The idea of a grass free park is one that would be a hard sell in the Middle East region, but given the scarce supplies of water, perhaps it is something that should be explored.

 

Case study

Mehdi Khazeni-Rad, senior landscape architect for Atkins in the Middle East & India, explains the vision behind Al Kubra Park in Bahrain, which is anticipated for completion October 2009.

"The brief for Al Kubra Park was to design a park that would facilitate a wide range of activities from passive to active. It was also requested that we provide a number of commercial units within the parks limits that would provide revenue to help maintain the park.

The name Al Kubra means grand in Arabic and the idea was that this would have to be a park that was better than existing parks in Bahrain.

When designing a park you have to keep in mind the initial client brief and directives, which in the Al Kubra instance was a park to be jam-packed with a wide range of activities and things to do.

We wanted to provide a park not only for young children but also for teenagers and adults.

More recently there has been a directive by the Government of Bahrain to provide more recreational areas for residents and it was our task to deliver on this as well as to set precedence in park design for Bahrain and the wider region.

Designing parks in the Middle East poses great challenges in terms of executing a design that will cater effectively and sensitively to the social and racial spectrum of its end users.
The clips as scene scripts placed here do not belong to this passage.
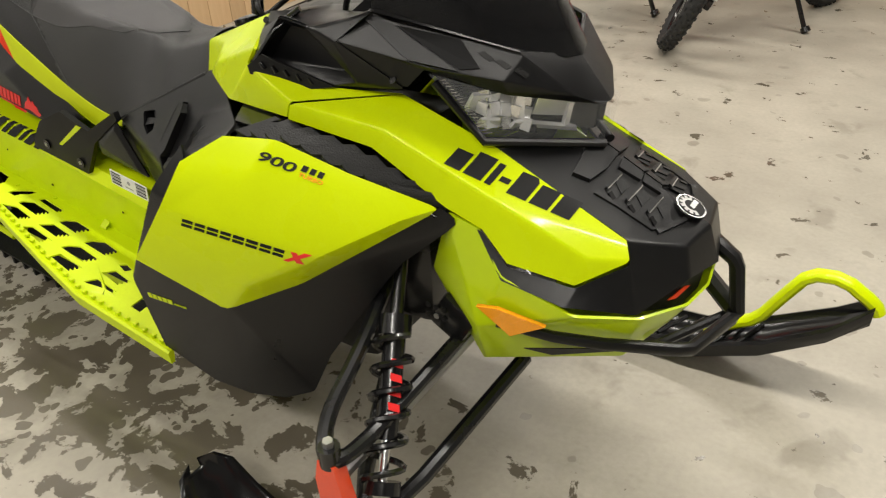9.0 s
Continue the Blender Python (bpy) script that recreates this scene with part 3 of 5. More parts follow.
deck = part("rear_deck", join_bm(box_bm(0.32, CY, 0.0, 0.6, 0.08, 0.006, 0)), DECK, sled, "black moulded rear deck with raised pads")
for v in deck.data.vertices:
    v.co.z += deck_z(v.co.x) - 0.006
for s in (-1, 1):
    part("deck_mat", deck_half(s), DECK, deck)
    for x0 in (0.116, 0.202, 0.285, 0.367, 0.453):
        y0, y1 = 0.052, 0.124
        lp = [(x0, y0), (x0 + 0.060, y0 - 0.004), (x0 + 0.080, y1 - 0.006), (x0 + 0.022, y1)]
        cen = (sum(p[0] for p in lp) / 4, sum(p[1] for p in lp) / 4)
        # black base plate and thin bead paint in the groove shade round each pad
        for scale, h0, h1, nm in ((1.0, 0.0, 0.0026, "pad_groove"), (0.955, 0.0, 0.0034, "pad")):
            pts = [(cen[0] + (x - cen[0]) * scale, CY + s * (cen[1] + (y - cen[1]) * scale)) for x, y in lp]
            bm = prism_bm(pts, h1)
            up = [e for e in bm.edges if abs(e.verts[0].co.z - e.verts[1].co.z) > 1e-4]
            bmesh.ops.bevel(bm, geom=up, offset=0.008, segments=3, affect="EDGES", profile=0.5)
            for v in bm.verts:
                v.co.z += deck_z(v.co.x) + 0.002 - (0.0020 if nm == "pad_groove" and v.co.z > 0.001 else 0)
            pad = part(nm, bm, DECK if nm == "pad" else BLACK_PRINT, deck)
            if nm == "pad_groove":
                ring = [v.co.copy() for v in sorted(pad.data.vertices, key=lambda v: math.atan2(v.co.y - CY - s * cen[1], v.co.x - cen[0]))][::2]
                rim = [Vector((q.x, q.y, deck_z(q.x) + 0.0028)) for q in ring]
                part("pad_edge", tube_bm(rim, 0.0015, 5, closed=True), BLACK_PRINT, deck, "black line drawn for the shade in the groove round the pad")
    for x, y in ((0.522, 0.172), (0.222, 0.182)):
        bolt = part("deck_screw", disc_bm(pose(x, CY + s * y, deck_z(x) + 0.001, 0, 8, 0), 0.013, 0.003, 20, 0.001), BLACK_GLOSS, deck)
        part("screw_socket", disc_bm(pose(x, CY + s * y, deck_z(x) + 0.0042, 0, 8, 0), 0.006, 0.001, 6), BLACK_METAL, bolt)
    for x in (0.459, 0.388, 0.172, 0.098):
        # lime disc on the mat, its colour darkened for shade inside the hole
        part("tie_hole", disc_bm(pose(x, CY + s * 0.198, deck_z(x) + 0.0015, 0, 8, 0), 0.0046, 0.0015, 14), shader("lime_shadow", (0.22, 0.28, 0.004), 0.5, grain=0.1), deck, "lime metal in a tie-down hole, darkened in colour for shade")
    for xc in (0.425, 0.135):
        rim = [(xc - 0.036, 0.20), (xc - 0.036, 0.158), (xc - 0.01, 0.148), (xc + 0.035, 0.148), (xc + 0.035, 0.19)]
        bm = prism_bm([(x, CY + s * y) for x, y in rim], 0.0012)
        for v in bm.verts:
            v.co.z += deck_z(v.co.x) + 0.002
        plate = part("link_plate", bm, DECK, deck)
        for k in range(5):
            x = xc - 0.026 + 0.012 * k
            bm = prism_bm([(x, CY + s * 0.152), (x + 0.007, CY + s * 0.152), (x + 0.007, CY + s * 0.170), (x, CY + s * 0.170)], 0.0024)
            for v in bm.verts:
                v.co.z += deck_z(v.co.x) + 0.002
            part("rib", bm, BLACK_PRINT if k % 2 else DECK, plate)
        bm = bars_bm([0.5, 0.5, 0.5, 0.5], 0.013, pose(xc - 0.024, CY + s * 0.183, deck_z(xc) + 0.002, 0, 8, 0), 0.4, 0.1, 0.002)
        part("raised_print", bm, BLACK_PRINT, plate)
part("latch_slot", box_bm(0.575, 0.115, deck_z(0.575) + 0.004, 0.04, 0.05, 0.006, 0.002), BLACK_GLOSS, deck)
part("latch_tongue", box_bm(0.562, 0.085, deck_z(0.562) + 0.006, 0.018, 0.016, 0.006, 0.003), LIME, deck, "small lime latch tongue")
for s in (-1, 1):
    part("mat_ridge", tube_bm([(0.56, CY + s * 0.045, deck_z(0.56) + 0.002), (0.572, CY + s * 0.055, deck_z(0.57) + 0.002), (0.575, CY + s * 0.135, deck_z(0.575) + 0.002)], 0.004, 6), DECK, deck)

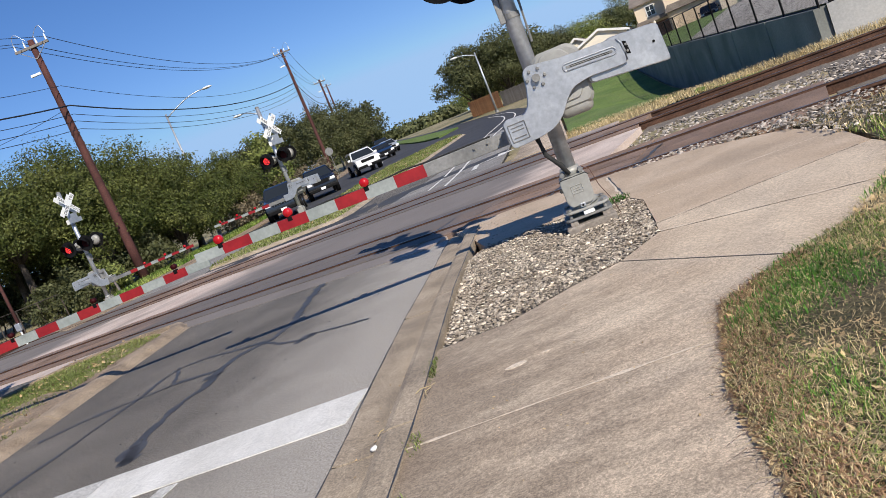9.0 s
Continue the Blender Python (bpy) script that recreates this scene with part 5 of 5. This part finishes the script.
# ---- vehicles ----
def car(m, kind, mat, label):
    """x forward, z up from the ground; a tumblehome body with glazing, lamps, grille and four wheels."""
    v = thing("car" if kind != "pickup" else "pickup_truck", m, label, "car" if kind != "pickup" else "pickup truck", "vehicles")
    if kind == "suv":
        L, W, H, belt, clear, wr = 2.4, 0.97, 1.78, 1.08, 0.28, 0.37
        prof = [(2.38, 0.35), (2.42, 0.62), (2.36, 0.92), (2.2, 1.02), (1.2, 1.13), (0.55, 1.66), (0.3, 1.75), (-1.6, 1.77), (-2.1, 1.66), (-2.35, 1.1), (-2.4, 0.7), (-2.36, 0.35)]
        wind, rear = ((1.15, 1.15), (0.58, 1.64)), ((-2.12, 1.62), (-2.33, 1.16))
        sides = [[(0.95, 1.13), (0.5, 1.58), (-0.25, 1.62), (-0.25, 1.13)], [(-0.33, 1.13), (-0.33, 1.62), (-1.2, 1.62), (-1.2, 1.13)], [(-1.28, 1.13), (-1.28, 1.62), (-1.9, 1.56), (-2.1, 1.13)]]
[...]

Within Al Kubra for example ‘picnic pods' have been provided around the larger lawn oval. These provide a semi private space where Arabic families can dine and relax together in semi privacy whilst still being able to enjoy the wider park environs.

The large lawn oval will lend itself perfectly to park users playing games of cricket of a weekend or after work.

This is what makes a successful park whereby maximum use is gained from all zones and facilities provided."